■ **INPUT FOR THIS TASK**
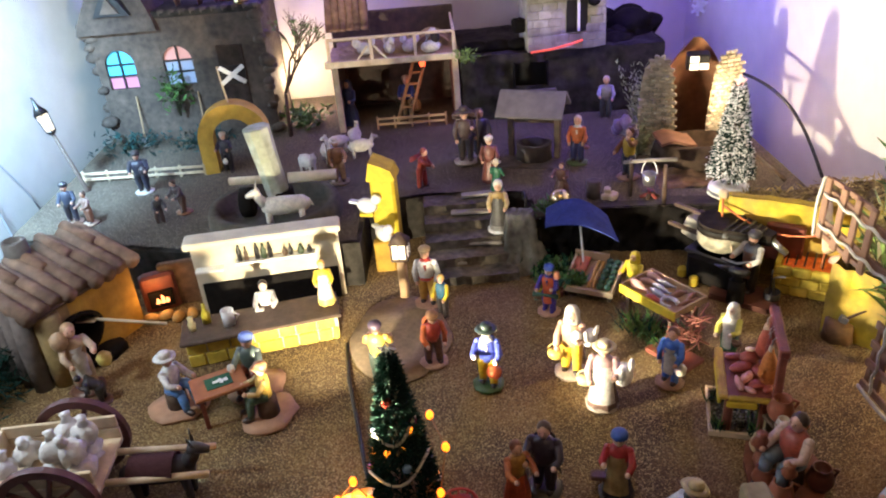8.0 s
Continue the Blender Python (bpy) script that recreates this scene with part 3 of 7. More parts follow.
F(0.015, -0.108, 0, 20, 0.080, skirt=True, lower_c=(0.42, 0.07, 0.02), torso=(0.45, 0.22, 0.03), sleeve=(0.50, 0.16, 0.05), hair=(0.20, 0.08, 0.04), base=None, arms=(40, 40), bend=(50, 60), label="woman figurine in red dress leaning on a companion")
F(0.043, -0.098, 0, -20, 0.092, lower_c=(0.03, 0.02, 0.03), torso=(0.035, 0.025, 0.05), hair=(0.06, 0.03, 0.025), base=(0.05, 0.04, 0.02), arms=(30, 30), bend=(60, 60), stout=1.15, back=(0.03, 0.022, 0.04), label="figurine in long dark coat beside a woman in red")
F(0.112, -0.112, 0, -20, 0.086, skirt=True, lower_c=(0.05, 0.05, 0.07), torso=(0.40, 0.03, 0.03), sleeve=(0.42, 0.03, 0.03), apron=(0.36, 0.25, 0.10), hat="turban", hat_c=(0.03, 0.10, 0.42), skin=(0.70, 0.48, 0.36), base=(0.06, 0.05, 0.03), arms=(40, 30), bend=(80, 60), label="washerwoman figurine in red bodice and blue headscarf", props=[("slab", -0.2, -0.05, 0.3, 0.13, (0.12, 0.05, 0.03))])
F(0.048, 0.387, 0.0435, -12, 0.086, skirt=True, lower_c=(0.24, 0.23, 0.22), torso=(0.44, 0.30, 0.10), sleeve=(0.50, 0.38, 0.18), apron=(0.09, 0.085, 0.08), hat="bonnet", hat_c=WHT, scarf=(0.30, 0.20, 0.08), base=(0.74, 0.72, 0.70), arms=(25, 30), bend=(35, 40), label="old woman figurine in white bonnet on the steps")
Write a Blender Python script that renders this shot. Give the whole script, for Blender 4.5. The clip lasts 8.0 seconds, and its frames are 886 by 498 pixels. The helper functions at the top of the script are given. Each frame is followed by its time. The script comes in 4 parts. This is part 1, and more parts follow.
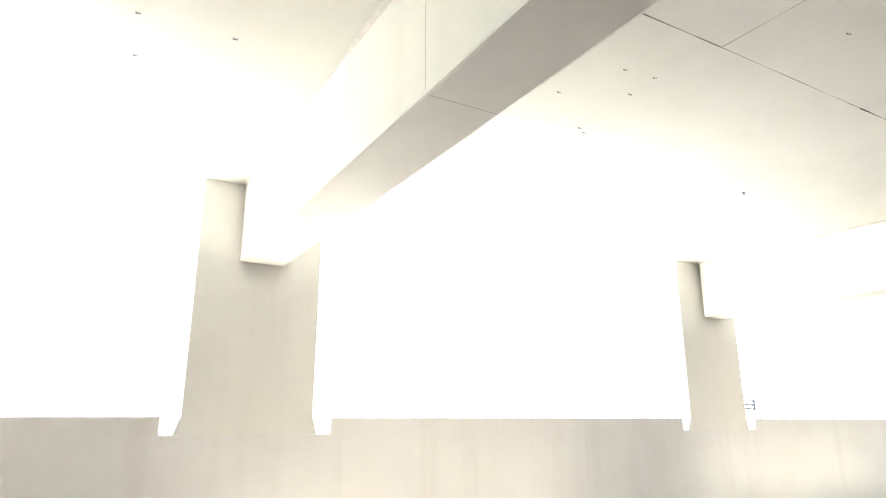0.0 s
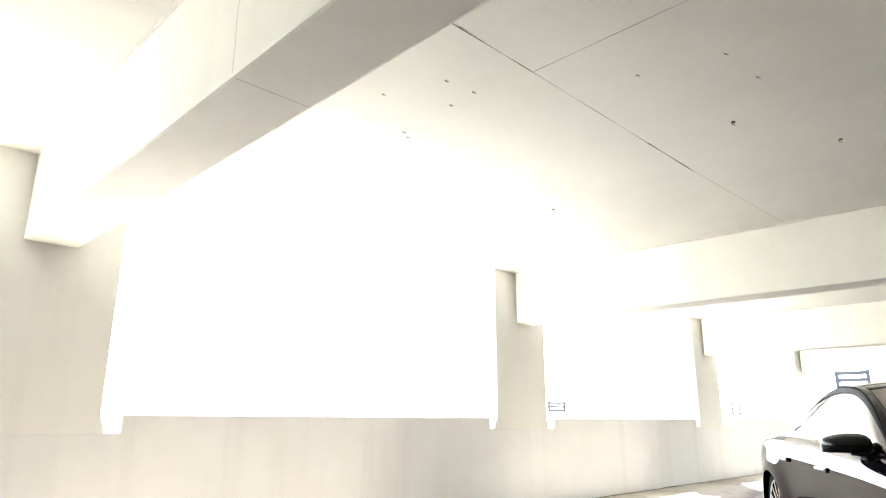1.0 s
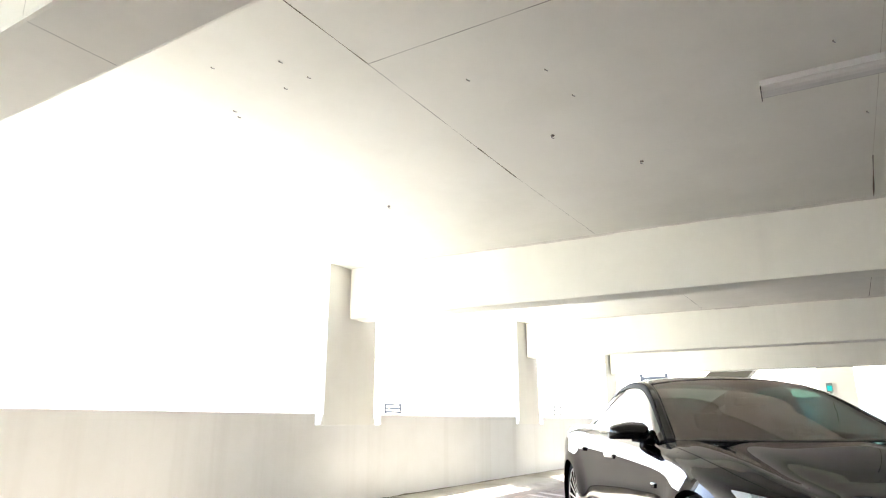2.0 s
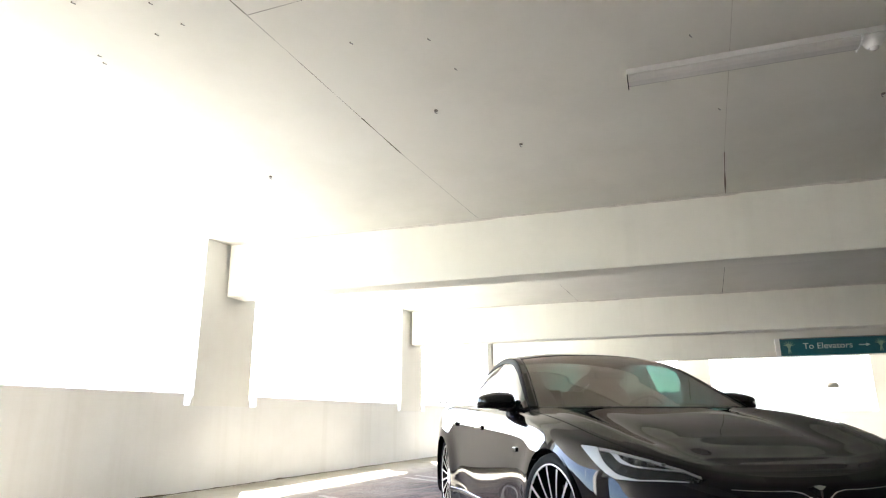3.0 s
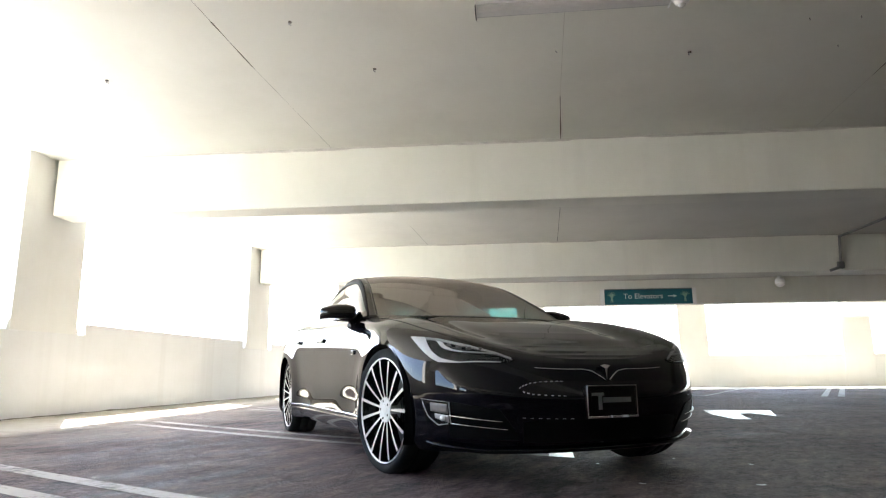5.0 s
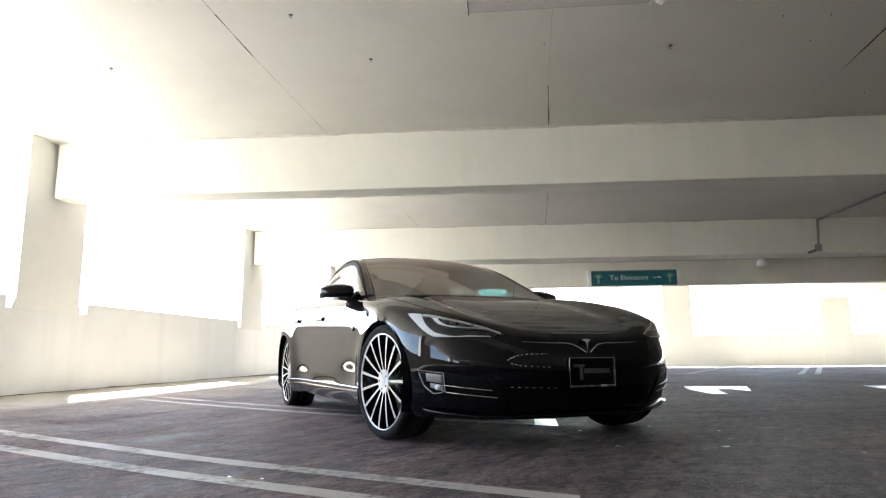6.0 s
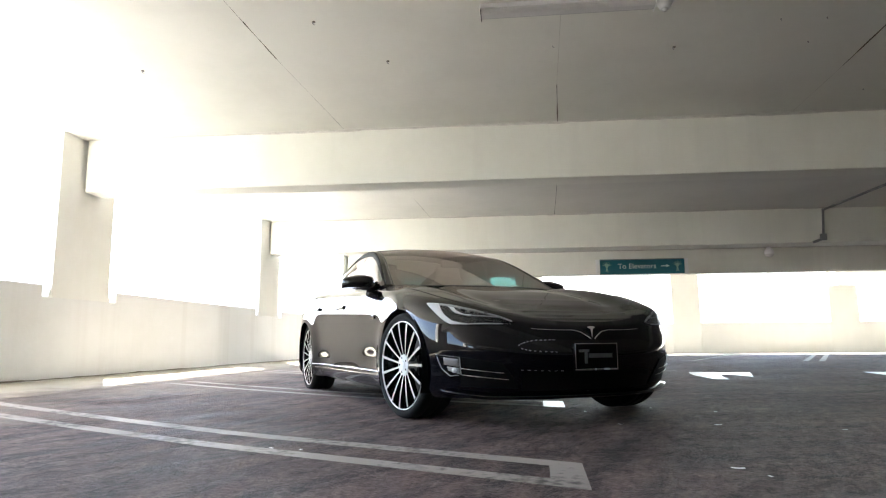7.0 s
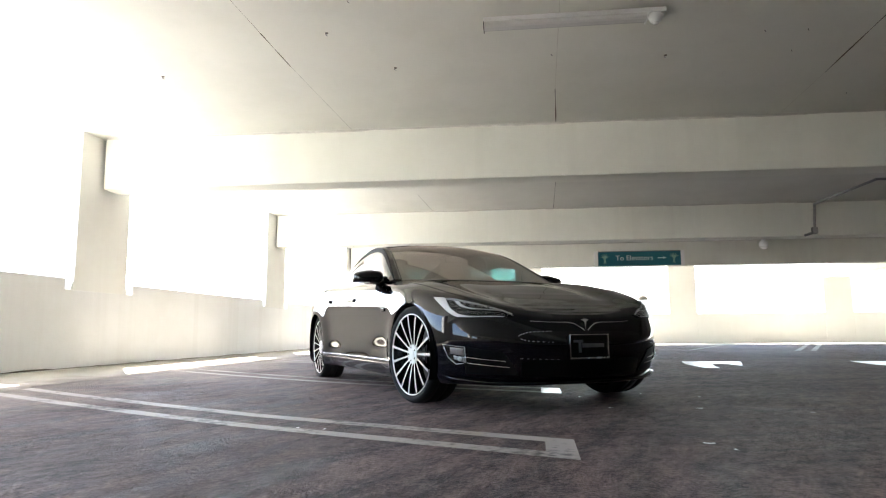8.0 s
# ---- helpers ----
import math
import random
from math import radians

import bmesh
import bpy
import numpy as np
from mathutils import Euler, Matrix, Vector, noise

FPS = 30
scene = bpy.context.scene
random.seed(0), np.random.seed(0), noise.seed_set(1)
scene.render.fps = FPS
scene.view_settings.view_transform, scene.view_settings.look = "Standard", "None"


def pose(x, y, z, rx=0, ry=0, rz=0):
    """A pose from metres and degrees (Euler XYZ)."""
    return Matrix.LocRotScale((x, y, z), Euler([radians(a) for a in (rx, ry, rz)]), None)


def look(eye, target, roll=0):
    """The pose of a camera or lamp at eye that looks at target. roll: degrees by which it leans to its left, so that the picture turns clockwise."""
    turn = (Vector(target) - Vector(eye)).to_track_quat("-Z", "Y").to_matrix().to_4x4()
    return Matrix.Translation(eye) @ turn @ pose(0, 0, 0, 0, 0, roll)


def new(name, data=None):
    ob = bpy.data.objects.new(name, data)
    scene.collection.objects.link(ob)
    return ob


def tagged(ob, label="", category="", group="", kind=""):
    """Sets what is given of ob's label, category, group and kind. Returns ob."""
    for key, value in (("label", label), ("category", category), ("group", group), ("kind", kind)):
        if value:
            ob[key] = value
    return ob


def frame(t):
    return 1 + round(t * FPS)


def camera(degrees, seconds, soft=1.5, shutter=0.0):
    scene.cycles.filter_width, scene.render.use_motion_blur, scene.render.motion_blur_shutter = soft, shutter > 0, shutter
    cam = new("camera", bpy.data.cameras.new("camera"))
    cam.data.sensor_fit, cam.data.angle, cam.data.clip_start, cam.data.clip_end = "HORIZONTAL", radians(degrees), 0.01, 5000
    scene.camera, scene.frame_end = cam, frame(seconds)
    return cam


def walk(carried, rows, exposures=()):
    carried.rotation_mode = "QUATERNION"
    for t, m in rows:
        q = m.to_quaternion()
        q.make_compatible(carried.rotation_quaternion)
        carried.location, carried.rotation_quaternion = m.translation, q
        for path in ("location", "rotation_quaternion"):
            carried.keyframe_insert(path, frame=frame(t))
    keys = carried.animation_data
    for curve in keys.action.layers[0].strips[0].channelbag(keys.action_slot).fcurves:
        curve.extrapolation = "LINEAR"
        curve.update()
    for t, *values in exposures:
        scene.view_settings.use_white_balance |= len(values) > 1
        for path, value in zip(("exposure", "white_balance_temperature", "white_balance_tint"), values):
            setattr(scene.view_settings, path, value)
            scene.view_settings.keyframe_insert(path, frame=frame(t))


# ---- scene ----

■ **REQUIRED WORK**
The string "Blender" may appear in lines of the listing above; tally those lines and give the number only.

■ **ANSWER FOR THE TASK**
2